The new Hungarian ambassador to the Court of St. Peter, Eduard Habsburg-Lothringen, who wrote a dissertation on Thomism, comments in an interview about why Thomistic philosophy disappeared for a while in the twentieth century:

"I found that the Thomistic philosophy that I wrote about was always closely linked to Thomistic theology.  And Thomistic theology, of course, began to disappear in the 1950s, because all the theologians discovered the Church fathers and patristic theology and, while Thomistic theology made sense to prepare you for Thomistic or scholastic theology, it didn’t seem to make sense to prepare you for patristic theology.  So, in a way, all this apparatus for formation suddenly seemed to have become obsolete; and that’s how, in my opinion, it disappeared.  Even the most stout defenders of Thomism didn’t really see what they were fighting for anymore.  Thomism disappeared for 20 years."

He adds, "now it's back with a vengeance.  Everywhere in the world, there are centers .... Good philosophy never dies.  It will transform and come back differently."

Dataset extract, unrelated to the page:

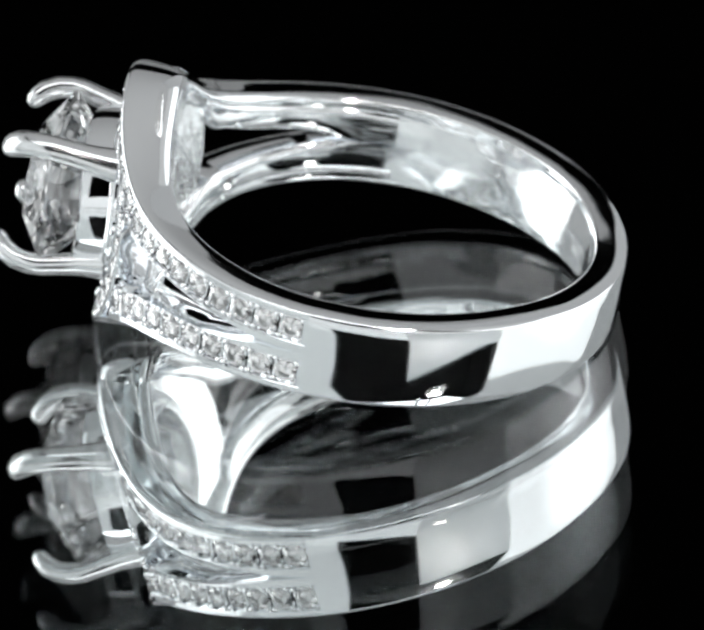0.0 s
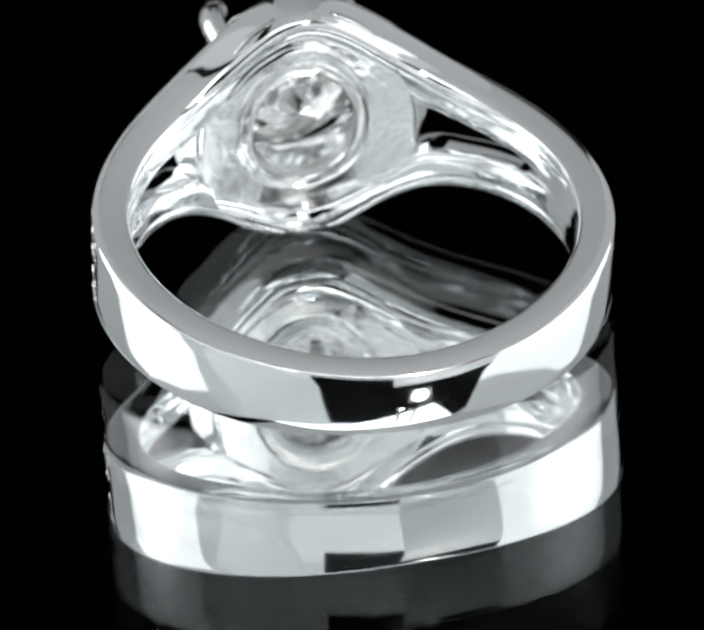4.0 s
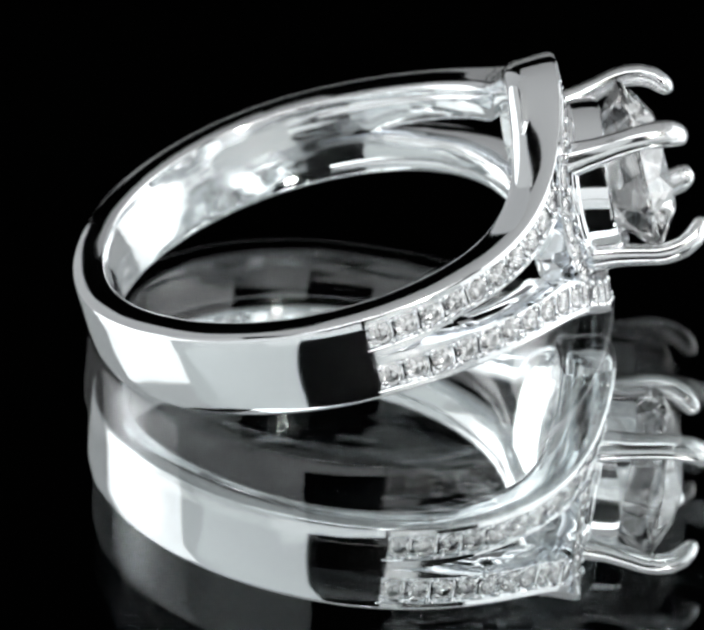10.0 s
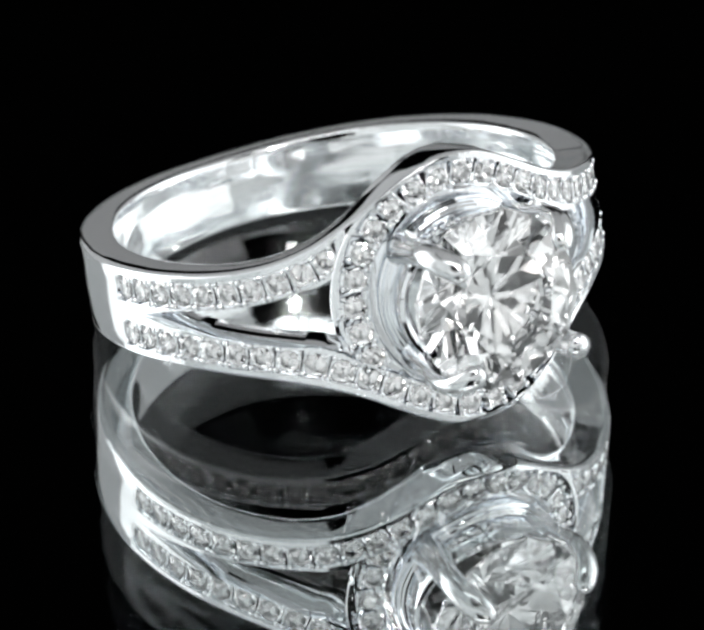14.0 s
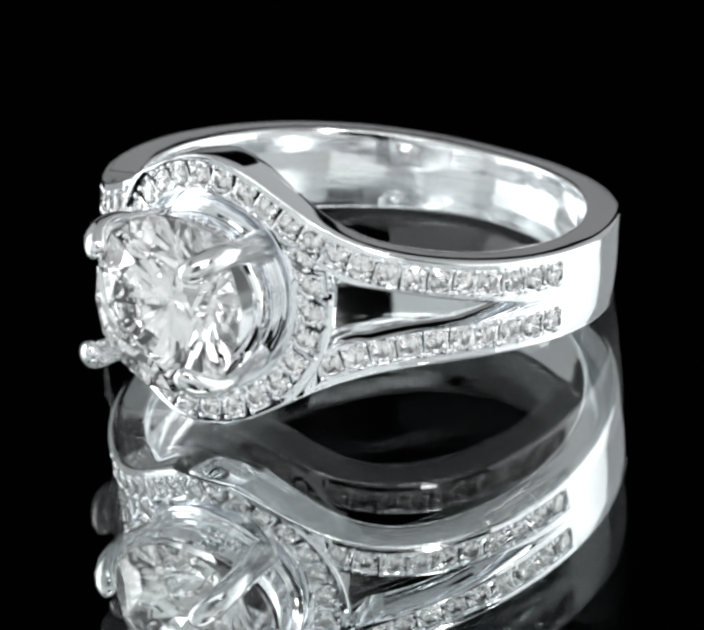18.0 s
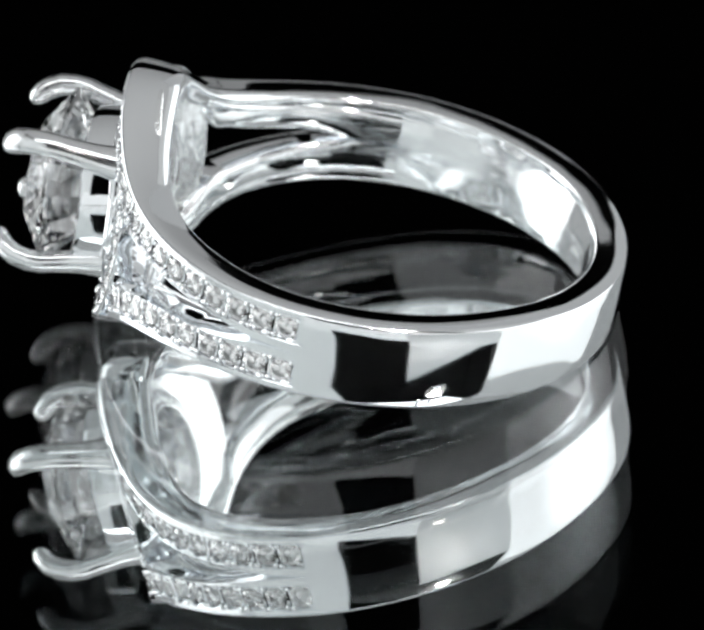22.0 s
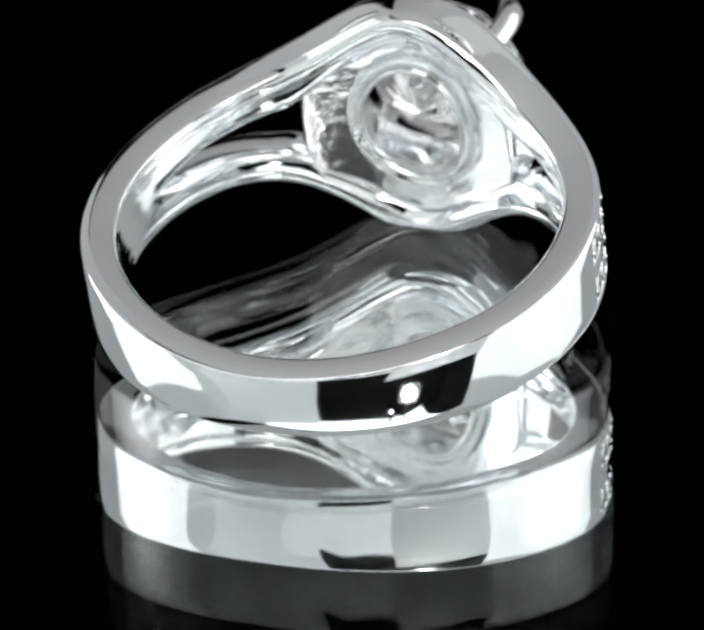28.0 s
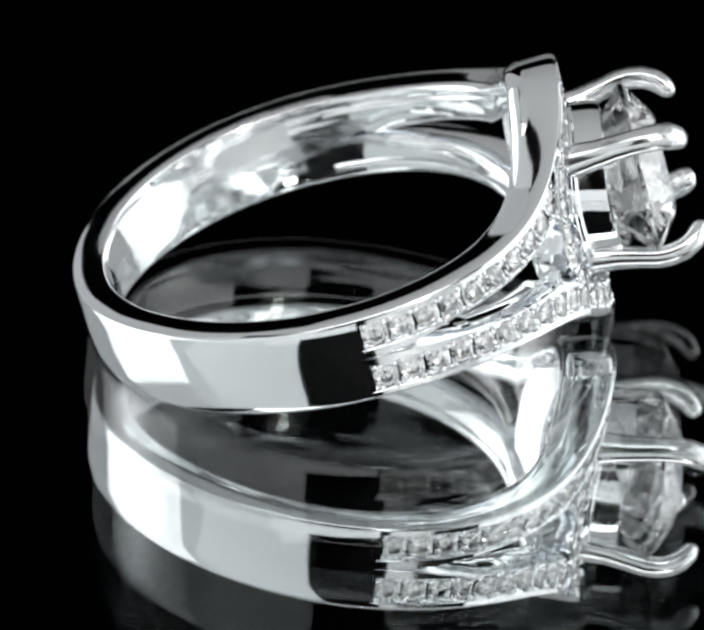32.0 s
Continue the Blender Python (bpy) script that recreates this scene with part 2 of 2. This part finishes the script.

I am sure Mr. Habsburg-Lothringen is right that many theologians of the time thought Thomism didn’t prepare them to understand the Fathers, but what an irony that is:  St. Thomas did his work in large part to understand the Fathers better.  At every opportunity, he quotes them; his work is drenched in them; his pages drip with their words.  But what they had said unsystematically, he tried to say systematically, working through the difficulties and obscurities with the help of new philosophical tools. 

It seems to me that anyone who thought St. Thomas did not prepare him to understand the Patristic writers must have understood neither St. Thomas nor the Patristic writers very well.